Give back every line exactly as it appears, pictures excluded.

[START OF Given data]

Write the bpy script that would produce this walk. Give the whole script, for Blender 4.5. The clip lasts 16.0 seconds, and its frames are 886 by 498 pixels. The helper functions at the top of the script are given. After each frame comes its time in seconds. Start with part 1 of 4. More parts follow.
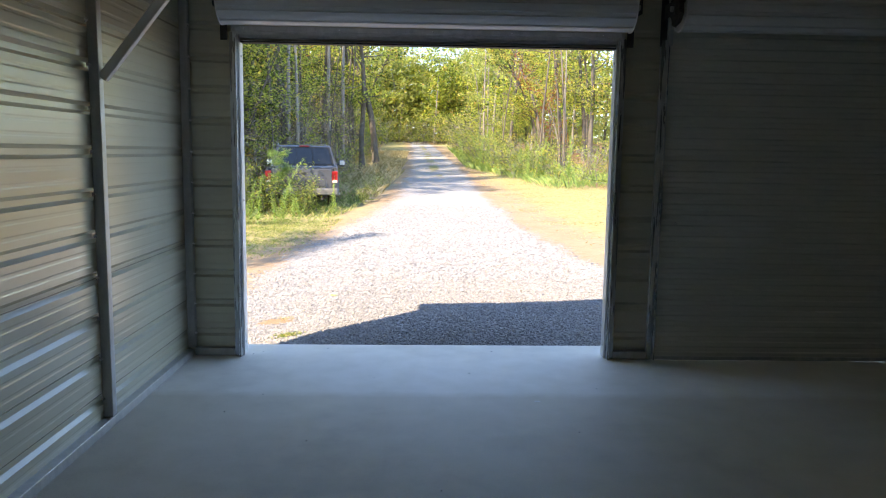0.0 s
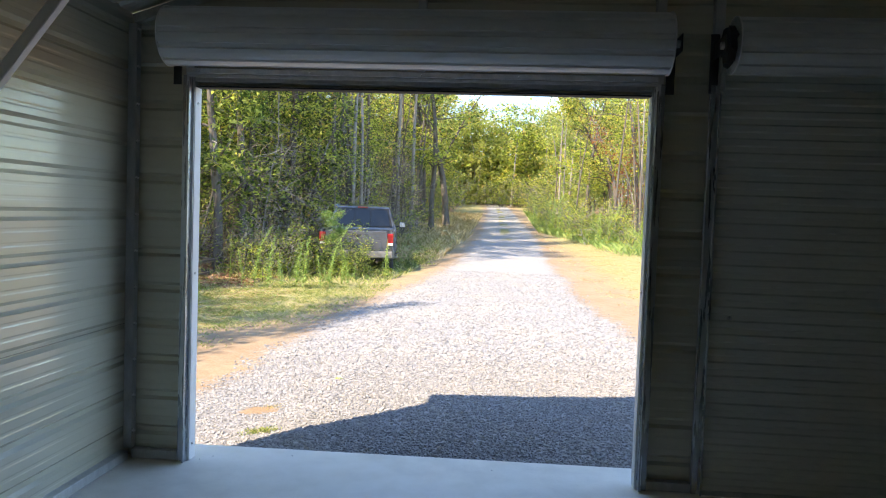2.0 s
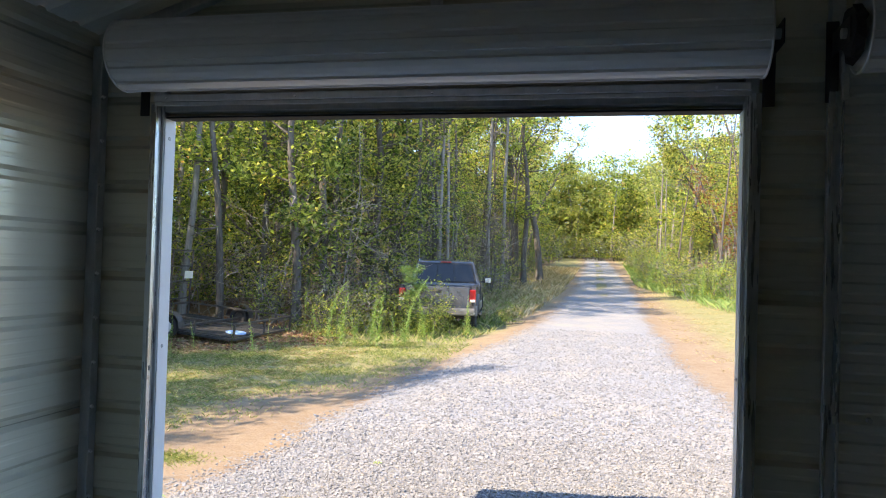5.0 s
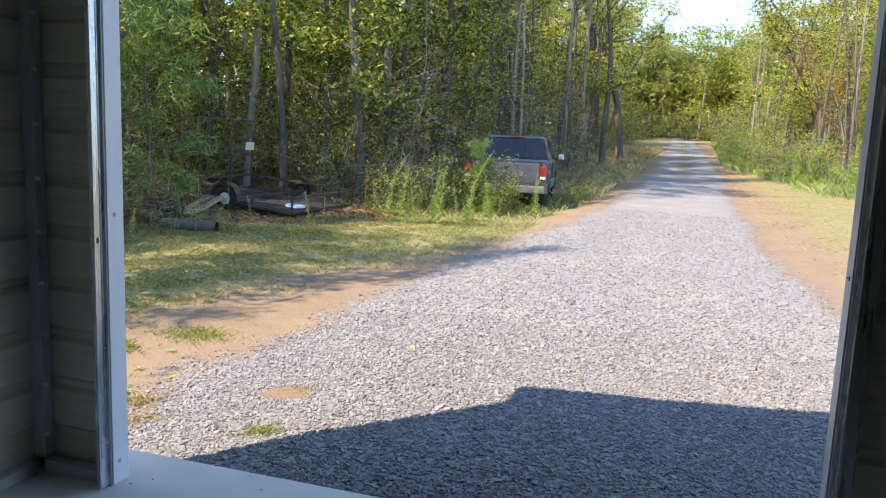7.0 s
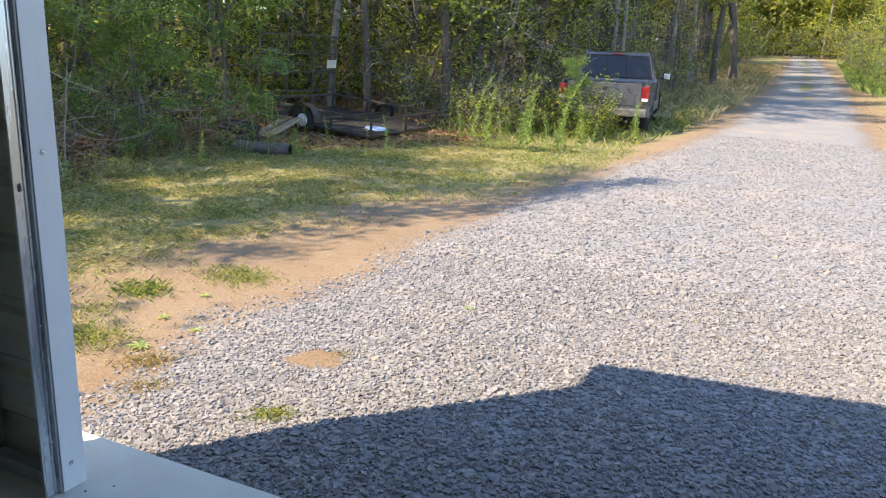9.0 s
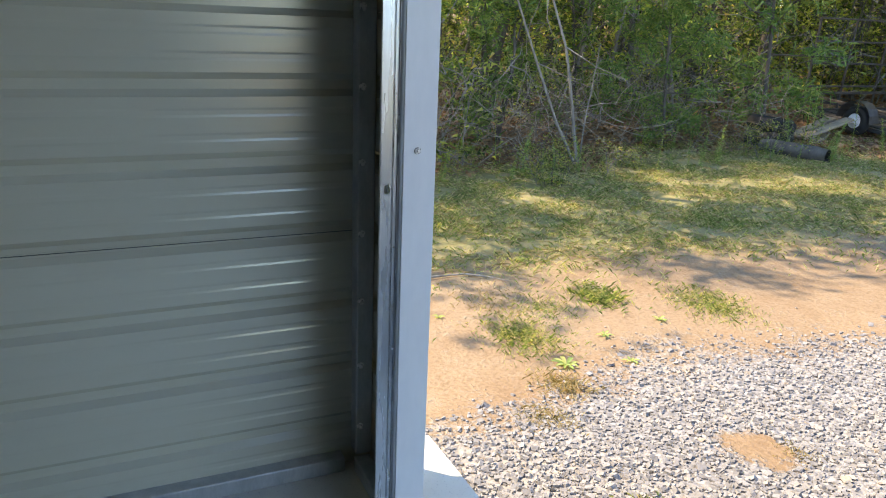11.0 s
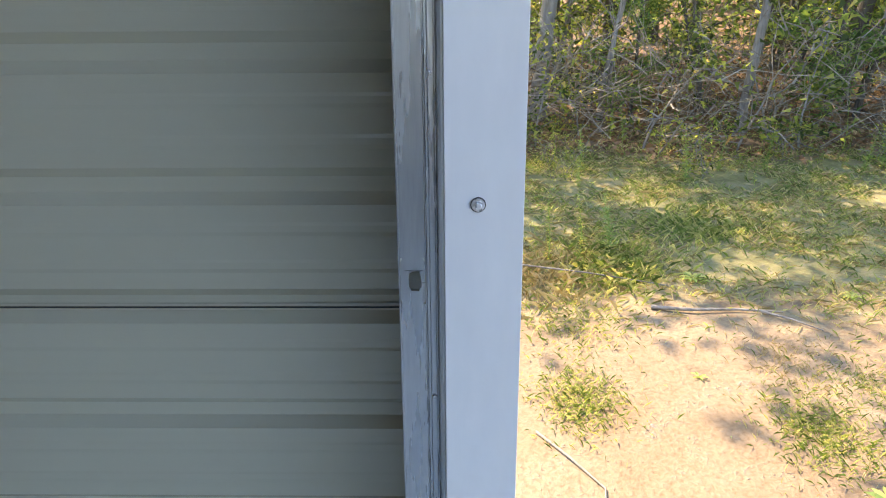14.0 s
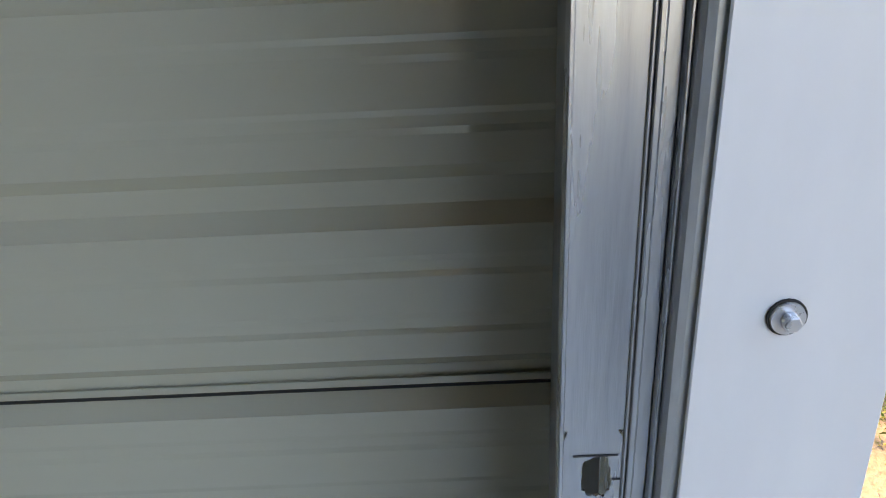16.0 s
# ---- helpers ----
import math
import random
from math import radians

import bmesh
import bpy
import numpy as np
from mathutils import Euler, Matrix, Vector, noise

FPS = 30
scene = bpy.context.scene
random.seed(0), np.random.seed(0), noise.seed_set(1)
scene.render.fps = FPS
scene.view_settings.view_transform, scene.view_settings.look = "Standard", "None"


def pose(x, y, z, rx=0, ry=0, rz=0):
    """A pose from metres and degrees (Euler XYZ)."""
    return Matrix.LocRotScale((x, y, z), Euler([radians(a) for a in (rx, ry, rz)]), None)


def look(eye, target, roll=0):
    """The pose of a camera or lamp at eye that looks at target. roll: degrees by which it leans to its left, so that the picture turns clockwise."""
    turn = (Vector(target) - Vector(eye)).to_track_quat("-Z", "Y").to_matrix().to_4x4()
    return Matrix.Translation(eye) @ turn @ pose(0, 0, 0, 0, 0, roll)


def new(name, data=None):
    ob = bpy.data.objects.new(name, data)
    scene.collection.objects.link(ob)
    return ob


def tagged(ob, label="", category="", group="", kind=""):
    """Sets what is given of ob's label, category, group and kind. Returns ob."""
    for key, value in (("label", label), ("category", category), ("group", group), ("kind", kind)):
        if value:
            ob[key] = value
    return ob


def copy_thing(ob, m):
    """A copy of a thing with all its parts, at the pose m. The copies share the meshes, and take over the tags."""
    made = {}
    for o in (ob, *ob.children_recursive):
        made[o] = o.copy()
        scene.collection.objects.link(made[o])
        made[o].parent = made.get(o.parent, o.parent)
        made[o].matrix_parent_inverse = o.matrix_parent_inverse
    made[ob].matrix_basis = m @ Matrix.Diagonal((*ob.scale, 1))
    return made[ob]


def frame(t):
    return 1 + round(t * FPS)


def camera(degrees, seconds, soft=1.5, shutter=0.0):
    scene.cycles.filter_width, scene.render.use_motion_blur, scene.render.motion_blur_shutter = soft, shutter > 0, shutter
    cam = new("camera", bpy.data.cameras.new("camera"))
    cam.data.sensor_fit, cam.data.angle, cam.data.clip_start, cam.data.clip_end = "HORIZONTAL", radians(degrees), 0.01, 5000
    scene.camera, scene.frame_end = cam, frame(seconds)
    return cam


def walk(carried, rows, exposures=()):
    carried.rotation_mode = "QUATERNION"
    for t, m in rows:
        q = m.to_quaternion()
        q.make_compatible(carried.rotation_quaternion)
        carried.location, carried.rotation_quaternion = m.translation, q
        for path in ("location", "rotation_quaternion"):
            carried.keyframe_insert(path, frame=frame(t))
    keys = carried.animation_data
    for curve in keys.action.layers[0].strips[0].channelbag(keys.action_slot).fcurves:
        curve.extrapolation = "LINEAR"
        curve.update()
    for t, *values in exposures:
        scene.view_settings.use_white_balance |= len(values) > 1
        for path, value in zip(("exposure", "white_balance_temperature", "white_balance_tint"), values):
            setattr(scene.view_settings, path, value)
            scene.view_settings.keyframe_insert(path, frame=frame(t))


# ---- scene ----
cam = camera(61.1, 16.0, soft=1.1)
PATH = [
    (0, (0.004, -5.623, 1.567), (0.055, -3.64, 1.311), 0.9),
    (0.5, (0.156, -5.323, 1.591), (0.068, -3.34, 1.344), 1.4),
    (1, (0.213, -5.004, 1.57), (0.066, -3.021, 1.358), 1.4),
    (1.5, (0.345, -4.709, 1.586), (0.172, -2.723, 1.427), 1.6),
    (2, (0.578, -4.505, 1.621), (0.414, -2.514, 1.523), 2.0),
    (2.5, (0.677, -4.288, 1.625), (0.537, -2.293, 1.616), 2.6),
    (3, (0.752, -4.044, 1.652), (0.574, -2.054, 1.724), 3.0),
    (3.2, (0.8, -3.976, 1.652), (0.582, -1.991, 1.748), 3.1),
    (5.3, (0.866, -3.287, 1.642), (0.389, -1.344, 1.647), 1.3),
    (5.5, (0.886, -3.215, 1.617), (0.37, -1.283, 1.58), 1.0),
    (6, (0.987, -2.966, 1.594), (0.38, -1.065, 1.467), 1.1),
    (6.5, (1.009, -2.785, 1.572), (0.383, -0.897, 1.364), 1.9),
    (7, (0.921, -2.486, 1.554), (0.308, -0.605, 1.263), 2.4),
    (7.5, (0.873, -2.267, 1.521), (0.246, -0.403, 1.156), 2.3),
    (8, (0.872, -2.003, 1.512), (0.201, -0.167, 1.086), 2.2),
    (8.2, (0.863, -1.904, 1.517), (0.181, -0.079, 1.064), 2.1),
    (10.3, (0.647, -1.003, 1.542), (-0.763, 0.291, 0.961), 2.4),
    (10.5, (0.623, -0.933, 1.534), (-0.901, 0.22, 0.944), 2.2),
    (11, (0.445, -0.705, 1.519), (-1.288, 0.102, 0.93), 2.4),
    (11.5, (0.337, -0.479, 1.516), (-1.485, 0.102, 0.932), 2.1),
    (12, (0.282, -0.227, 1.516), (-1.587, 0.157, 0.916), 2.4),
    (12.5, (0.134, -0.135, 1.48), (-1.741, 0.171, 0.853), 1.8),
    (13, (-0.135, -0.135, 1.472), (-2.011, 0.106, 0.821), 1.2),
    (13.5, (-0.332, -0.065, 1.454), (-2.214, 0.036, 0.783), 0.3),
    (14, (-0.528, 0.023, 1.437), (-2.402, -0.015, 0.739), -0.5),
    (14.5, (-0.671, -0.018, 1.423), (-2.535, -0.08, 0.701), -1.2),
    (15, (-0.824, -0.091, 1.392), (-2.671, -0.148, 0.665), -2.2),
    (15.5, (-0.965, -0.088, 1.348), (-2.786, -0.198, 0.620), -2.9),
    (16, (-1.066, -0.099, 1.355), (-2.87, -0.12, 0.530), -2.8),
]
EXPOSURES = [(0, 2.6, 8700, 17), (1.5, 2.45, 8500, 15), (3.0, 2.5, 8300, 15), (5.5, 2.15, 8100, 16), (8.0, 1.92, 8200, 17), (10.5, 2.12, 9000, 16), (12.5, 2.45, 9000, 17), (14.5, 2.6, 9800, 20), (16, 2.85, 11200, 22)]
scene.cycles.max_bounces, scene.cycles.diffuse_bounces = 16, 10
walk(cam, [(t, look(eye, target, roll)) for t, eye, target, roll in PATH], EXPOSURES)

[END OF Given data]

- [Solution to the problem]
Write the bpy script that would produce this walk. Give the whole script, for Blender 4.5. The clip lasts 16.0 seconds, and its frames are 886 by 498 pixels. The helper functions at the top of the script are given. After each frame comes its time in seconds. Start with part 1 of 4. More parts follow.
0.0 s
2.0 s
5.0 s
7.0 s
9.0 s
11.0 s
14.0 s
16.0 s
# ---- helpers ----
import math
import random
from math import radians

import bmesh
import bpy
import numpy as np
from mathutils import Euler, Matrix, Vector, noise

FPS = 30
scene = bpy.context.scene
random.seed(0), np.random.seed(0), noise.seed_set(1)
scene.render.fps = FPS
scene.view_settings.view_transform, scene.view_settings.look = "Standard", "None"


def pose(x, y, z, rx=0, ry=0, rz=0):
    """A pose from metres and degrees (Euler XYZ)."""
    return Matrix.LocRotScale((x, y, z), Euler([radians(a) for a in (rx, ry, rz)]), None)


def look(eye, target, roll=0):
    """The pose of a camera or lamp at eye that looks at target. roll: degrees by which it leans to its left, so that the picture turns clockwise."""
    turn = (Vector(target) - Vector(eye)).to_track_quat("-Z", "Y").to_matrix().to_4x4()
    return Matrix.Translation(eye) @ turn @ pose(0, 0, 0, 0, 0, roll)


def new(name, data=None):
    ob = bpy.data.objects.new(name, data)
    scene.collection.objects.link(ob)
    return ob


def tagged(ob, label="", category="", group="", kind=""):
    """Sets what is given of ob's label, category, group and kind. Returns ob."""
    for key, value in (("label", label), ("category", category), ("group", group), ("kind", kind)):
        if value:
            ob[key] = value
    return ob


def copy_thing(ob, m):
    """A copy of a thing with all its parts, at the pose m. The copies share the meshes, and take over the tags."""
    made = {}
    for o in (ob, *ob.children_recursive):
        made[o] = o.copy()
        scene.collection.objects.link(made[o])
        made[o].parent = made.get(o.parent, o.parent)
        made[o].matrix_parent_inverse = o.matrix_parent_inverse
    made[ob].matrix_basis = m @ Matrix.Diagonal((*ob.scale, 1))
    return made[ob]


def frame(t):
    return 1 + round(t * FPS)


def camera(degrees, seconds, soft=1.5, shutter=0.0):
    scene.cycles.filter_width, scene.render.use_motion_blur, scene.render.motion_blur_shutter = soft, shutter > 0, shutter
    cam = new("camera", bpy.data.cameras.new("camera"))
    cam.data.sensor_fit, cam.data.angle, cam.data.clip_start, cam.data.clip_end = "HORIZONTAL", radians(degrees), 0.01, 5000
    scene.camera, scene.frame_end = cam, frame(seconds)
    return cam


def walk(carried, rows, exposures=()):
    carried.rotation_mode = "QUATERNION"
    for t, m in rows:
        q = m.to_quaternion()
        q.make_compatible(carried.rotation_quaternion)
        carried.location, carried.rotation_quaternion = m.translation, q
        for path in ("location", "rotation_quaternion"):
            carried.keyframe_insert(path, frame=frame(t))
    keys = carried.animation_data
    for curve in keys.action.layers[0].strips[0].channelbag(keys.action_slot).fcurves:
        curve.extrapolation = "LINEAR"
        curve.update()
    for t, *values in exposures:
        scene.view_settings.use_white_balance |= len(values) > 1
        for path, value in zip(("exposure", "white_balance_temperature", "white_balance_tint"), values):
            setattr(scene.view_settings, path, value)
            scene.view_settings.keyframe_insert(path, frame=frame(t))


# ---- scene ----
cam = camera(61.1, 16.0, soft=1.1)
PATH = [
    (0, (0.004, -5.623, 1.567), (0.055, -3.64, 1.311), 0.9),
    (0.5, (0.156, -5.323, 1.591), (0.068, -3.34, 1.344), 1.4),
    (1, (0.213, -5.004, 1.57), (0.066, -3.021, 1.358), 1.4),
    (1.5, (0.345, -4.709, 1.586), (0.172, -2.723, 1.427), 1.6),
    (2, (0.578, -4.505, 1.621), (0.414, -2.514, 1.523), 2.0),
    (2.5, (0.677, -4.288, 1.625), (0.537, -2.293, 1.616), 2.6),
    (3, (0.752, -4.044, 1.652), (0.574, -2.054, 1.724), 3.0),
    (3.2, (0.8, -3.976, 1.652), (0.582, -1.991, 1.748), 3.1),
    (5.3, (0.866, -3.287, 1.642), (0.389, -1.344, 1.647), 1.3),
    (5.5, (0.886, -3.215, 1.617), (0.37, -1.283, 1.58), 1.0),
    (6, (0.987, -2.966, 1.594), (0.38, -1.065, 1.467), 1.1),
    (6.5, (1.009, -2.785, 1.572), (0.383, -0.897, 1.364), 1.9),
    (7, (0.921, -2.486, 1.554), (0.308, -0.605, 1.263), 2.4),
    (7.5, (0.873, -2.267, 1.521), (0.246, -0.403, 1.156), 2.3),
    (8, (0.872, -2.003, 1.512), (0.201, -0.167, 1.086), 2.2),
    (8.2, (0.863, -1.904, 1.517), (0.181, -0.079, 1.064), 2.1),
    (10.3, (0.647, -1.003, 1.542), (-0.763, 0.291, 0.961), 2.4),
    (10.5, (0.623, -0.933, 1.534), (-0.901, 0.22, 0.944), 2.2),
    (11, (0.445, -0.705, 1.519), (-1.288, 0.102, 0.93), 2.4),
    (11.5, (0.337, -0.479, 1.516), (-1.485, 0.102, 0.932), 2.1),
    (12, (0.282, -0.227, 1.516), (-1.587, 0.157, 0.916), 2.4),
    (12.5, (0.134, -0.135, 1.48), (-1.741, 0.171, 0.853), 1.8),
    (13, (-0.135, -0.135, 1.472), (-2.011, 0.106, 0.821), 1.2),
    (13.5, (-0.332, -0.065, 1.454), (-2.214, 0.036, 0.783), 0.3),
    (14, (-0.528, 0.023, 1.437), (-2.402, -0.015, 0.739), -0.5),
    (14.5, (-0.671, -0.018, 1.423), (-2.535, -0.08, 0.701), -1.2),
    (15, (-0.824, -0.091, 1.392), (-2.671, -0.148, 0.665), -2.2),
    (15.5, (-0.965, -0.088, 1.348), (-2.786, -0.198, 0.620), -2.9),
    (16, (-1.066, -0.099, 1.355), (-2.87, -0.12, 0.530), -2.8),
]
EXPOSURES = [(0, 2.6, 8700, 17), (1.5, 2.45, 8500, 15), (3.0, 2.5, 8300, 15), (5.5, 2.15, 8100, 16), (8.0, 1.92, 8200, 17), (10.5, 2.12, 9000, 16), (12.5, 2.45, 9000, 17), (14.5, 2.6, 9800, 20), (16, 2.85, 11200, 22)]
scene.cycles.max_bounces, scene.cycles.diffuse_bounces = 16, 10
walk(cam, [(t, look(eye, target, roll)) for t, eye, target, roll in PATH], EXPOSURES)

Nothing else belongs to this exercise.